Vent debout contre Amadou Ba, les autres dissidents [qui se veulent légitimistes] sont l’ancien ministre de l’Intérieur et actuel maire de Linguère Aly Ngouille Ndiaye, bon connaisseur de la géographie électorale du pays. Il faudra également compter avec le maire de Kolda l’inspecteur des Impôts et Domaines El Hadji Mamadou Diao. Ces deux-là se trouvent textuellement dans la même configuration politique que Mahammed Boun Abdallah Dionne. Au premier tour, ils cultiveront dans le même champ électoral qu’Amadou Ba. Et, logiquement, la grande partie de leur électorat pourrait retourner à la rivière « APR-BBY », en cas de second tour.
6. Boubacar Camara : Le technico-politique
Réformateur respecté, Boubacar Camara bénéficie d’un avantage indéniable, illustrant des compétences professionnelles et techniques pointues et une compréhension approfondie des enjeux économiques et administratifs. En outre, sa capacité à compter facilement les parrainages nécessaires pour valider sa candidature fait de lui un candidat digne d’intérêt.
Équation électorale
Fort de son profil d’homme d’idées, le techno-politique Boubacar Camara devra se servir de cet atout pour gagner la confiance des électeurs. La mobilisation autour de lui indique un soutien initial, mais une équation demeure : comment transformer cette base affective en un électorat massif et diversifié ?
Stratégie de campagne
Sa feuille de route complète englobant des domaines cruciaux tels que l’éducation, la santé, l’économie et la gestion des ressources naturelles, constitue une porte d’entrée pour une campagne axée sur des problématiques-clés. La stratégie devrait se concentrer sur une communication audacieuse de son projet de société, démontrant ainsi sa crédibilité en tant que machine à solutions.
Angle de communication
À coup sûr, il mettra en exergue sa force de propositions. En outre, sa communication devra adresser de manière proactive la question des ressources financières limitées du candidat qu’il est…

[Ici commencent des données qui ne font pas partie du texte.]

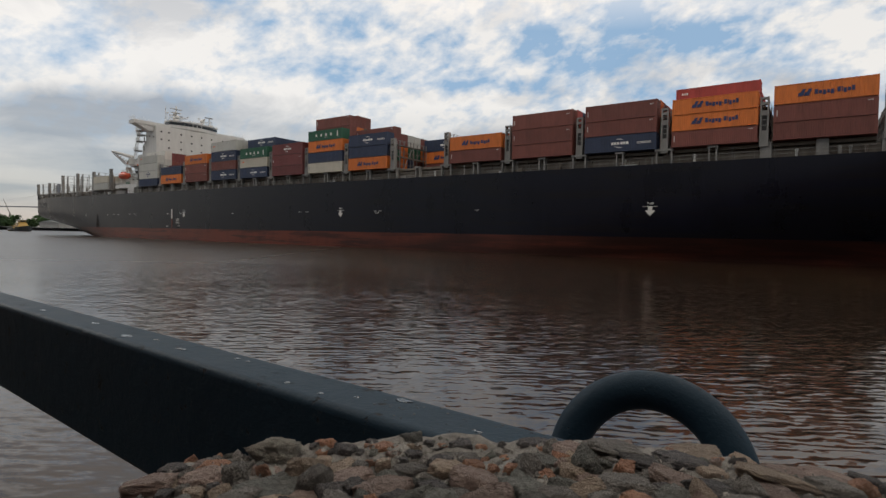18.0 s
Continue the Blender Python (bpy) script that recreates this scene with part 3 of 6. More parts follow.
for k, u in BAYS.items():
    lashing_bridge(u - 1.2, 25.1)
lashing_bridge(103.4, 25.1, 22.0)
for u, z in ((-121.4, 25.5), (-135.7, 25.1), (-150.1, 25.1), (-164.4, 24.9), (-178.4, 22.3), (-190.5, 22.2)):
    lashing_bridge(u, z, 20.0 if u > -125 else 30.0)
fore_tower = part("tower", made((115.6, 115.9, -17.5, -16.3, 18.2, 23.0), (116.7, 117.0, -17.5, -16.3, 18.2, 23.0), (115.9, 116.7, -17.4, -16.4, 20.9, 21.3), (115.9, 116.7, -17.4, -16.4, 21.9, 22.2), (115.9, 116.7, -17.4, -16.4, 22.7, 23.0), (115.8, 116.8, -16.3, 16.0, 20.9, 21.1)), M["ship_grey"], ship, "grey lashing tower before the forecastle")
for k in range(12):
    part("upright", made((115.9, 116.05, -16.0 + 2.7 * k, -15.85 + 2.7 * k, 18.2, 22.1 + 0.3 * (k % 2))), M["ship_grey"], fore_tower)
part("handrail", made((115.9, 115.96, -16.3, 16.0, 22.0, 22.06)), M["ship_grey"], fore_tower)
part("breakwater", made((130.6, 131.0, -18, 18, 15.85, 17.6)), M["ship_grey"], ship)
part("stanchion", made((122.8, 124.4, -17.6, -16.4, 15.85, 18.2)), M["ship_grey"], ship)
part("stanchion", made((115.3, 117.4, -18.4, -16.2, 15.85, 18.2)), M["ship_grey"], ship)
# pipes, vents and lockers along the side passage
rf = random.Random(23)
for u in list(BAYS.values()) + list(AFT.values()):
    for k in range(7):
        x, y = u + rf.uniform(0.4, 12.0), -21.5 + rf.uniform(-0.3, 0.6)
        bm = bmesh.new()
        pick = rf.randrange(4)
        if pick == 0:
            rod(bm, (x, y, 15.85), (x, y, 15.85 + rf.uniform(0.9, 1.6)), 0.16, n=8)
            rod(bm, (x, y, 16.9), (x + 0.05, y, 17.2), 0.28, 0.2, 8)
        elif pick == 1:
            box(bm, x, x + rf.uniform(0.5, 1.4), y, y + 0.5, 15.85, 15.85 + rf.uniform(0.5, 1.3))
        elif pick == 2:
            rod(bm, (x, y, 16.1), (x + rf.uniform(2, 4), y, 16.1), 0.09, n=6)
            rod(bm, (x, y, 16.5), (x + rf.uniform(2, 4), y, 16.5), 0.06, n=6)
        else:
            rod(bm, (x, y, 15.85), (x, y, 17.9), 0.06, n=5)
            box(bm, x - 0.15, x + 0.15, y - 0.1, y + 0.1, 17.7, 18.0)
        part("deck_fitting", bm, rf.choice((M["coaming"], M["ship_grey"], M["deck"], M["ship_white"])), ship)

# ---- foremast ----
mast = new("foremast")
mast.parent, mast.matrix_basis = ship, pose(131.4, 0.4, 0)
tagged(mast, "white foremast with platform and lamps")
bm = bmesh.new()
rod(bm, (0.55, 0, 15.9), (0.45, 0, 31.4), 0.34, 0.24, 10)
for dy in (-0.55, 0.55):
    rod(bm, (-0.35, dy, 15.9), (-0.2, dy * 0.7, 30.6), 0.15, 0.12, 6)
part("pole", bm, M["ship_white"], mast)
for k in range(10):
    z = 17.0 + 1.42 * k
    bm = bmesh.new()
    for dy in (-0.5, 0.5):
        rod(bm, (0.5, 0, z), (-0.3, dy, z + 0.75), 0.06, n=5)
        rod(bm, (-0.3, dy, z + 0.75), (0.5, 0, z + 1.42), 0.06, n=5)
    part("lattice_brace", bm, M["ship_white"], mast)
bm = bmesh.new()
for dy in (-0.25, 0.25):
    rod(bm, (-1.0, dy, 15.9), (-0.85, dy, 29.2), 0.05, n=5)
for k in range(24):
    rod(bm, (-0.98, -0.25, 16.6 + 0.53 * k), (-0.98, 0.25, 16.6 + 0.53 * k), 0.03, n=4)
for k in range(7):
    tube(bm, [(-0.95, -0.3, 18.5 + 1.6 * k), (-1.45, 0, 18.5 + 1.6 * k), (-0.95, 0.3, 18.5 + 1.6 * k)], 0.035, 4)
part("ladder", bm, M["ship_white"], mast)
platform = part("platform", made((-1.3, 1.9, -1.1, 1.1, 26.3, 26.48)), M["ship_white"], mast)
bm = bmesh.new()
for x, y in ((-1.2, -1.0), (0.3, -1.0), (1.8, -1.0), (1.8, 1.0), (0.3, 1.0), (-1.2, 1.0)):
    rod(bm, (x, y, 26.4), (x, y, 27.5), 0.04, n=4)
for z in (26.95, 27.5):
    tube(bm, [(-1.2, -1.0, z), (1.8, -1.0, z), (1.8, 1.0, z), (-1.2, 1.0, z)], 0.035, 4)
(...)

7. Déthie Fall : L’outsider
Déthié Fall se présente comme le médiateur incontournable (middle-man) au sein de l’opposition, tirant sa force de sa capacité à construire des alliances.
Sa présence prépondérante au sein de YAW et son rôle central dans l’alliance avec la coalition Wallu Sénégal mettent clairement en lumière son expertise dans la création d’alliances stratégiques. Par conséquent, il est perçu comme un stratège ancré dans l’opposition. Sa proximité avec Ousmane Sonko, son intelligence politique et la bonne image auprès de la jeunesse ajoutent à son capital-sympathie. Il pourrait être la révélation de cette campagne électorale.
Équation électorale
En tant que middle-man de l’opposition, il capitalisera sa capacité à construire des alliances. Mais, la multitude de candidatures au sein de l’opposition crée une forte concurrence qui nécessite des stratégies pour se démarquer et capter le plus grand nombre d’électeurs. L’équation n’est pas simple : comment puiser dans l’électorat du chef de file de l’opposition alors que Sonko a déjà lancé ses propres lieutenants dans la course ?
Stratégie de campagne
La lutte contre la cherté de la vie, le chômage endémique, l’émigration clandestine, la mal-gouvernance et l’équitable répartition des richesses pétrolières et gazières seront les axes prioritaires. En fond de scène, sa stratégie sera basée sur la libération d’Ousmane Sonko.
Angle de communication
Il insistera sur ses qualités de leader moderne, crédible et compétent, prêt à unir l’opposition pour relever les nombreux défis du Sénégal. En outre, il exploitera sa proximité intellectuelle, politique et affective avec Ousmane Sonko.
8. Les non-alignés
Les non-alignés que sont Mamadou Lamine Diallo (il a obtenu 0,4% en 2007), Aliou Mamadou Dia (son parti est constamment crédité de 3 à 4%) ; le député Pape Djibril Fall, auteur d’un sans-faute électoral ; l’industrielle Anta Babacar Ngom, le serial-entrepreneur Serigne Mboup, ainsi que le professeur de médecine Daouda Ndiaye et la très grosse épine de Rose Wardini ne figurent pas parmi les poids lourds de ce scrutin. Mais sous-estimer leur apport serait une erreur stratégique. Leur rôle ne sera pas négligeable en cas de deuxième tour ; les gouttes de pluie, à la longue, remplissent le réservoir.
Équation électorale
Les non-alignés tenteront de mener une bonne campagne tout en conservant une neutralité apparente. Ils se positionneront à équidistance entre les multiples candidats du système et ceux de l’anti-système. L’équation consiste à trouver un juste milieu sans s’aliéner dès le départ.
Stratégie de campagne
Conscients que le second tour sera décisif pour leur survie politique, ils entendent négocier des alliances stratégiques pour obtenir des avantages en échange de leur soutien. C’est pourquoi, ils éviteront de prendre des positions tranchées qui limiteront leur capacité à négocier. Et, tout au long de la campagne, ils identifieront des points de convergence avec les deux candidats susceptibles de se qualifier.
Angle de communication
Dans la première moitié de la campagne, ils insisteront sur leur volonté de travailler pour l’intérêt général et le refus de s’engager dans des luttes partisanes. Dans la seconde, ils prépareront le deuxième tour en soulignant que leur priorité est le Sénégal d’abord.